The Martha’s Vineyard YMCA’s $30 million field-house expansion, set to add classroom space and an indoor basketball court and track to the Oak Bluffs facility, has cleared its final permitting hurdles and is preparing to break ground next spring.

A surge in the number of members and other visitors has made the need for expansion urgent, said executive director Jill Robie-Axtell.

In the last year, an average of 700 to 800 members have checked into the Y daily, with an additional 300 or 400 daily guests visiting the café, taking swim lessons, attending childcare programs or using the teen center — none of which require membership, Ms. Robie-Axtell said. “We have to turn people away or put them on a waiting list,” Ms. Robie-Axtell said of the Y’s most in-demand programs, including summer camp and childcare, which have their enrollment capped by the amount of existing facilities space.

Of the expansion’s $30 million total project cost, $15 million has already been raised, Ms. Robie-Axtell said. An additional $10 million must be raised by the end of the year for construction to break ground next March.

Summer camp at the Y is in full swing. — Maria Thibodeau

The Martha’s Vineyard Y officially opened in 2010 and Ms. Robie-Axtell has been at the helm since the beginning. When she first arrived on the Island in 2009, it was nothing more than “a big open field.”

“It was scary,” Ms. Robie-Axtell said. “I had come from YMCAs that had been in their communities for 100 years. I came here and I thought, oh my gosh, it’s not even built!”

In the years since, the Y has become a staple of health, wellness and childcare programming on the Island. In 2023, it had the highest rate of community engagement of any YMCA in the country, with more than 30 per cent of Island residents regularly using the facilities, Ms. Robie-Axtell said.

The facility had originally been built to accommodate an estimated 13 to 16 per cent of Island residents, a rate of use closer to off-Island facilities.
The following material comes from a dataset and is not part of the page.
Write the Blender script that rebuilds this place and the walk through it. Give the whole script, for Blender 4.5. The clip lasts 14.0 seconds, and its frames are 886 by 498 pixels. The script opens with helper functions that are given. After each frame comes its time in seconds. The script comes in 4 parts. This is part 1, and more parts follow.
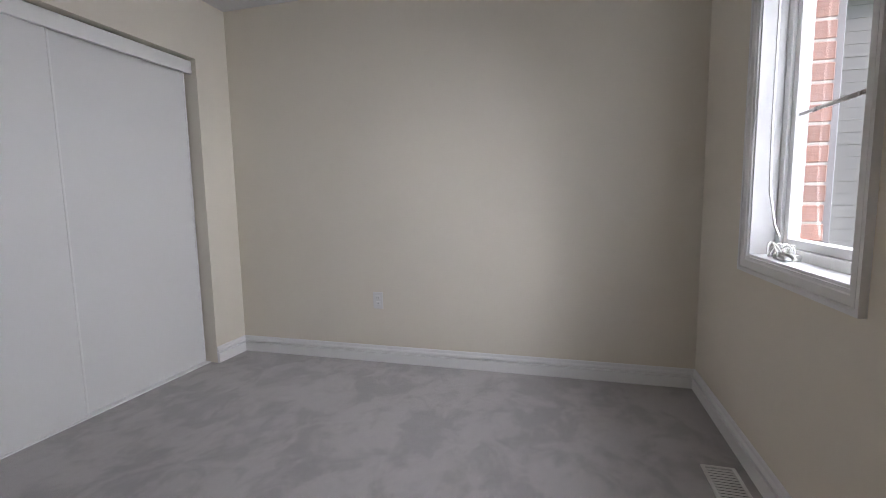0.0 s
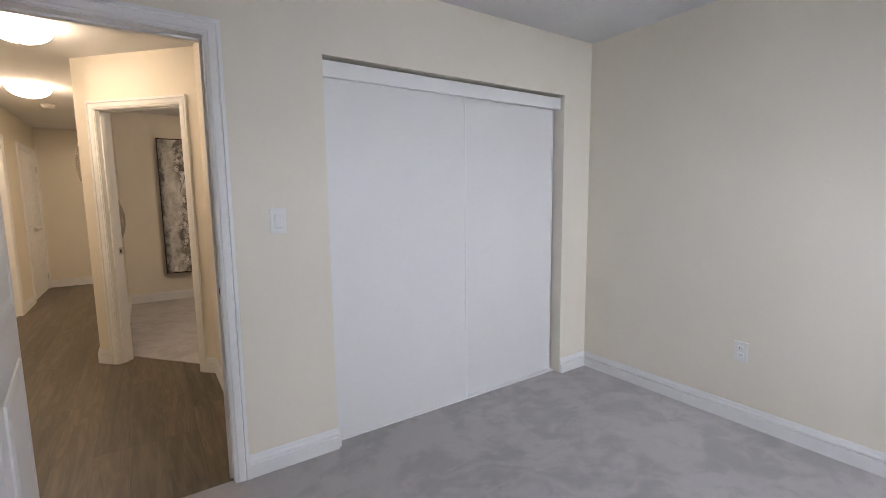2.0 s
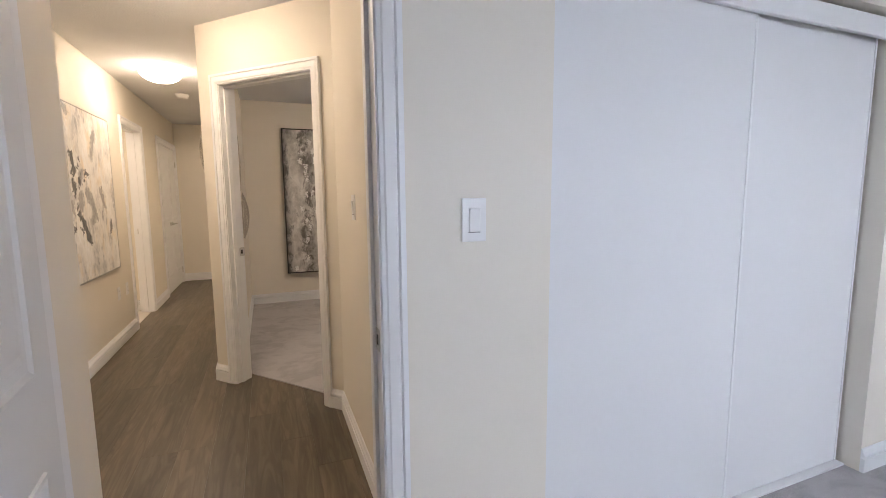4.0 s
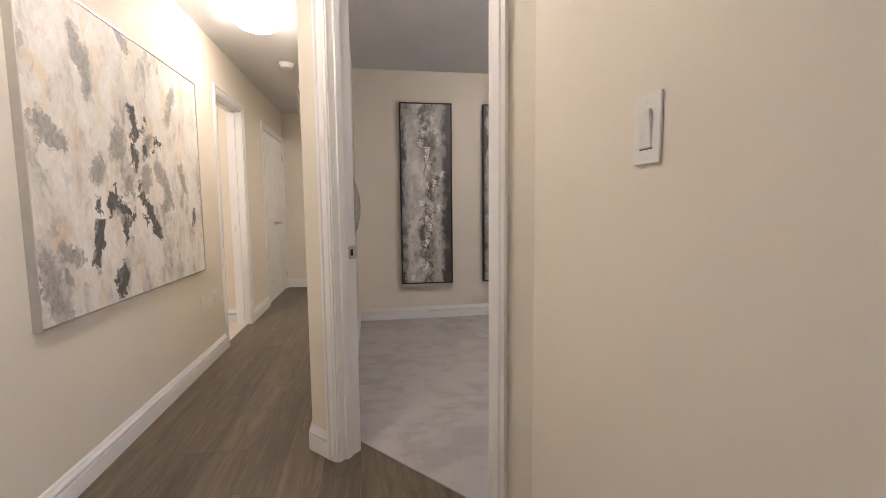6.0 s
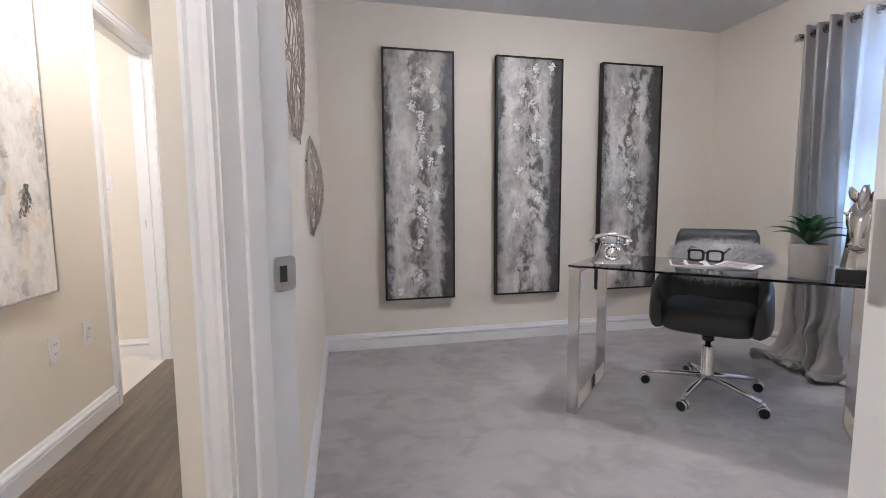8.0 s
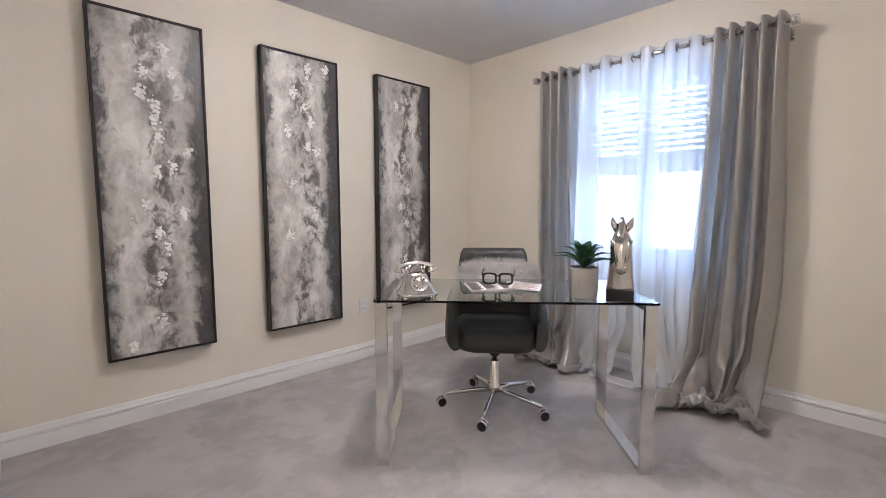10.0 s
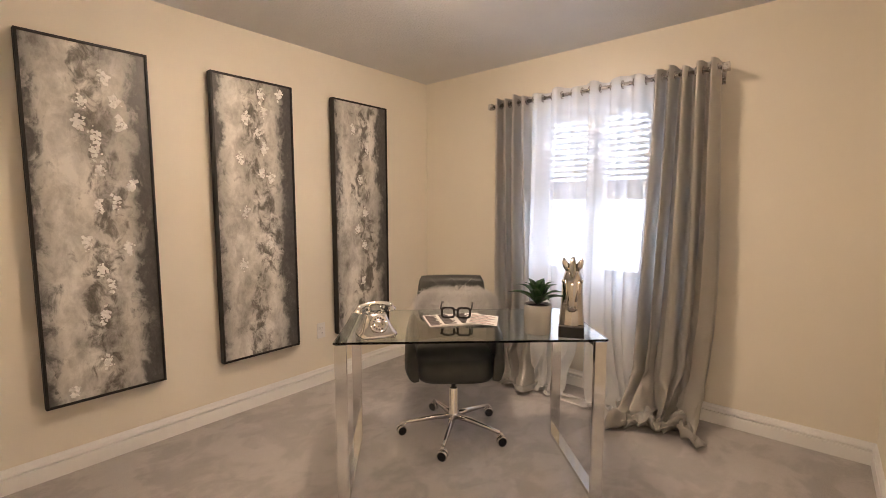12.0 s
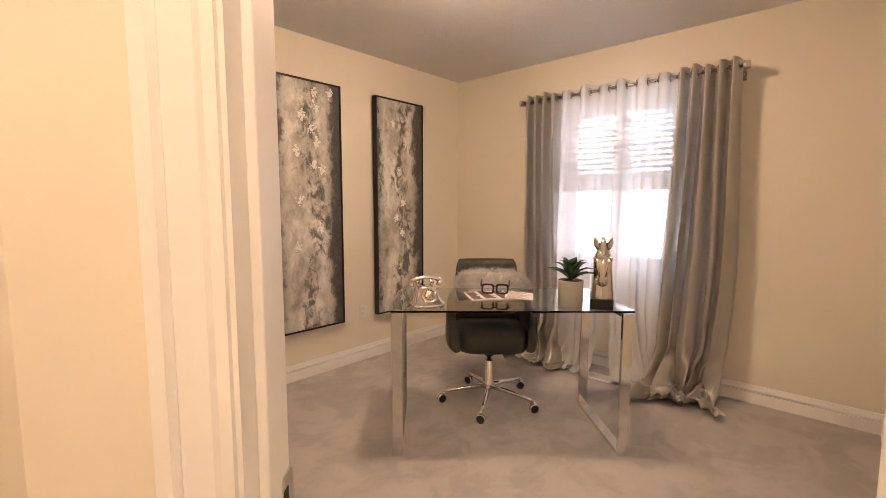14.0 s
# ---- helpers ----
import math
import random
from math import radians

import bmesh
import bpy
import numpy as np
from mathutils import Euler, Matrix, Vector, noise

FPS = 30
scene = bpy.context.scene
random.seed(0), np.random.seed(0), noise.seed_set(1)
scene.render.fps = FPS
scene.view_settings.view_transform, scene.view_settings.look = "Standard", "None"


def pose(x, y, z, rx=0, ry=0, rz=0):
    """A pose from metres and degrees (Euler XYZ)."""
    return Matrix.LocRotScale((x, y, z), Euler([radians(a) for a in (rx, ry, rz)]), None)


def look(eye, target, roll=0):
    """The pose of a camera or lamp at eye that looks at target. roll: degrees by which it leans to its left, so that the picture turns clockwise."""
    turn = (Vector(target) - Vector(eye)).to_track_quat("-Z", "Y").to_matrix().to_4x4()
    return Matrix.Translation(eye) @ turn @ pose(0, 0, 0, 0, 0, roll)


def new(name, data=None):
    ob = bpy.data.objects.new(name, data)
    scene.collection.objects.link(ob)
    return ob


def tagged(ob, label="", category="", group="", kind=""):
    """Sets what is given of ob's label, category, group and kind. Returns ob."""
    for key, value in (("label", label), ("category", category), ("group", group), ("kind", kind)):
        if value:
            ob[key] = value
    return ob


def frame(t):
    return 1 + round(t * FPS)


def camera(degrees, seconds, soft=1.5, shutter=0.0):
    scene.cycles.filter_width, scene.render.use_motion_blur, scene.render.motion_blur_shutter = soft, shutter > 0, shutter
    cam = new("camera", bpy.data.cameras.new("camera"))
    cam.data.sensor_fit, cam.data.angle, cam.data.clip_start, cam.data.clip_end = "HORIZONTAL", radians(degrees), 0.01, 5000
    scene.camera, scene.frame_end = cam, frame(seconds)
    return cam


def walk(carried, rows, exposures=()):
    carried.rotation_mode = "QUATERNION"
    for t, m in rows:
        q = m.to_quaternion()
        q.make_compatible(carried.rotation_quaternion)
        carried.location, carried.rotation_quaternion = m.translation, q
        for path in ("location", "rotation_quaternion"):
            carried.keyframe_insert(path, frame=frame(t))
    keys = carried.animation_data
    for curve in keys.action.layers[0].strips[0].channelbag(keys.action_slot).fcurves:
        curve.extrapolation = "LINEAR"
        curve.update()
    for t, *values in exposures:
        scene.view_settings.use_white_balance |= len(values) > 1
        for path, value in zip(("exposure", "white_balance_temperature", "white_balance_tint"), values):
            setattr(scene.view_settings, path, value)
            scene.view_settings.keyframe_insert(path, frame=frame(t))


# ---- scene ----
cam = camera(89.8, 14.0, soft=0.78)
PATH = [
    (0, (0.624, -0.056, 1.103), (0.092, 1.859, 0.884), -1.0),
    (0.5, (0.657, -0.098, 1.205), (-0.346, 1.617, 0.976), -0.9),
    (1, (0.69, -0.107, 1.29), (-0.663, 1.347, 1.054), -0.6),
    (1.5, (0.657, -0.118, 1.327), (-0.906, 1.108, 1.097), -0.8),
    (2, (0.495, -0.123, 1.346), (-1.151, 0.987, 1.108), -0.7),
    (3, (0.011, -0.116, 1.343), (-1.724, 0.847, 1.089), -0.5),
    (3.5, (-0.278, -0.087, 1.343), (-2.07, 0.764, 1.094), -0.6),
    (4, (-0.6, -0.111, 1.302), (-2.448, 0.617, 1.065), -0.5),
    (4.2, (-0.736, -0.12, 1.293), (-2.603, 0.559, 1.065), -0.5),
    (6.3, (-2.202, -0.21, 1.105), (-4.169, 0.089, 0.907), -0.5),
    (6.5, (-2.335, -0.195, 1.098), (-4.302, 0.102, 0.891), -0.4),
    (7, (-2.653, -0.175, 1.075), (-4.621, 0.118, 0.876), -0.5),
    (7.5, (-2.955, -0.2, 1.064), (-4.921, 0.106, 0.867), -0.4),
    (8, (-3.193, -0.185, 1.041), (-5.136, 0.245, 0.848), -0.4),
    (8.5, (-3.411, -0.133, 1.03), (-5.293, 0.518, 0.841), -0.3),
    (9, (-3.564, -0.151, 1.024), (-5.325, 0.782, 0.852), -0.1),
    (9.2, (-3.599, -0.169, 1.036), (-5.283, 0.897, 0.864), -0.1),
    (11.3, (-3.608, -0.239, 1.315), (-4.913, 1.265, 1.129), -0.0),
    (11.5, (-3.593, -0.228, 1.326), (-4.898, 1.276, 1.138), -0.1),
    (12, (-3.597, -0.235, 1.328), (-4.885, 1.283, 1.139), -0.1),
    (12.5, (-3.603, -0.252, 1.329), (-4.872, 1.281, 1.136), 0.0),
    (13, (-3.575, -0.294, 1.316), (-4.837, 1.245, 1.122), 0.0),
    (13.5, (-3.523, -0.369, 1.294), (-4.793, 1.164, 1.102), 0.0),
    (13.7, (-3.512, -0.434, 1.283), (-4.791, 1.092, 1.091), 0.1),
    (14, (-3.535, -0.521, 1.263), (-4.876, 0.949, 1.066), 0.1),
]
EXPOSURES = [
    (0.0, -0.36, 6500, 20), (0.4, -0.08, 6500, 20), (1.0, -0.04, 6500, 20), (2.0, 0.05, 6300, 20), (3.0, 0.16, 6100, 20), (4.2, 0.37, 5900, 20), (6.3, 0.45, 5200, 20),
    (7.2, 0.5, 5000, 20), (8.2, 0.93, 4680, 19), (9.2, 1.15, 4650, 18), (11.3, 0.95, 6150, 23),
    (12.7, 0.95, 6850, 25), (13.5, 0.95, 7200, 29), (14.0, 0.9, 7500, 32),
]
walk(cam, [(t, look(eye, target, roll)) for t, eye, target, roll in PATH], EXPOSURES)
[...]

This year, all of its summer camp programming sold out a mere three hours after enrollment was opened online in February, Ms. Robie-Axtell said. The waitlist now holds more names than the total number of program slots.

Ms. Robie-Axtell has spent her entire career working for different YMCA facilities. In 1986, she began working as fitness director for the YMCA of Mobile, Ala., before returning to work for YMCAs in her home state of Connecticut. She arrived on the Vineyard in 2009 to consult on the Y’s first round of hiring.

Ultimately, the Y’s board decided to hire her as CEO, a position she has held ever since.

At first, communicating the Y’s mission to the Island was a challenge, Ms. Robie-Axtell said.

“People didn’t have any understanding of the breadth of services that the Y has,” she said.

But as exercise classes, childcare programming a teen center and more opened up, “people started to see that the Y was more than just a gym.”

“We started really weaving ourselves into the community in a lot of different ways,” Ms. Robie-Axtell said.

When the Y’s childcare programming reached capacity a few years ago, Ms. Robie-Axtell vacated her administrative office so it could be turned into additional classroom space. Now, Ms. Robie-Axtell keeps her desk in the Y lobby, across from the check-in counter, amid throngs of summer campers and the smell of chlorine. She greets guests by name, and regularly stops them for a chat.

For her, the Y is a community space for all ages, offering everything from childcare and swimming lessons to the communities’ youngest members to fitness and safety classes to its eldest.

“The Y is an organization that I believe in, not just this particular Y but the organization as a movement, what it stands for, what it delivers in the communities that it inhabits,” Ms. Robie-Axtell said.

“For someone that’s a career Y person to walk into a community that’s never had a Y and see firsthand the differences it makes for all the different people that come, it’s pretty cool,” she said.